イラクと多国籍軍が戦っている時に、イラクの空軍機が大編隊でイラン領空に姿を現し、イラン空軍の格納庫に入っていった事件が起こります。



この情報を最初につかんだのが、テヘランの日本大使館だったそうです。この情報はすぐにアメリカに伝わり、後に大統領補佐官スコウクロフト氏が「テヘランのアンバサダー、クニヒコ・サイトウは我が多国籍軍の代表部だ」とまで褒められたそうです。



しかし、この本をいくら読んでもなぜイラン側が、日本に情報を流した理由がはっきりしないのです。



そこで、ふと思いついたのが、昨日書いた「日章丸事件」のことです。



イランの人々は、今でも英米に潰された自由で民主的なモサデク政権を慕っており、そのモサデク政権と商売とはいえ、対等な関係を作ってくれた日本との関係を忘れていないのではないかという仮説です。



2010年2月17日のニューヨーク・タイムズにNassrine Azimiというイラン人と思われる人がJapan's Iran Momentという論説を書いています。これは当時の鳩山政権に対してイランの核問題や人権問題に対して積極的に日本が仲裁するべきだという内容なのですが、話の冒頭に「日章丸事件」について触れられています。



やはり、イラン人の心の中では、「日章丸事件」のように国際的孤立に陥っている時、日本だけが助けてくれるとのイメージを持っているのでしょう。だから湾岸戦争の重要なインテリジェンスを日本に優先的に流してくれたのです。

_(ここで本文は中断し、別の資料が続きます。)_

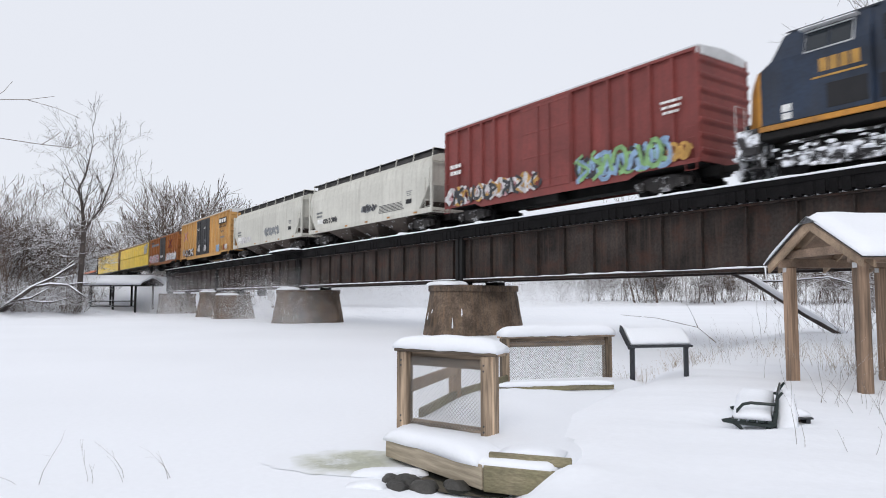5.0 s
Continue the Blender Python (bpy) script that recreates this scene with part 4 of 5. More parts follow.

もちろん『動乱のインテリジェンス』の中では、「日章丸事件」について全く触れられていません。佐藤優氏は「当時のイラン大使だった斎藤邦彦さんはたいしたものなんですよ」と勘違いした発言をしています。



たいしたものは、「日章丸事件」を起こした出光佐三だったのです。我々は過去の偉人の遺産を食い潰して生きているみたいです。



ただ、一番残念なのは、イラン人の人々が期待するような国力が今の日本には無いということなのです。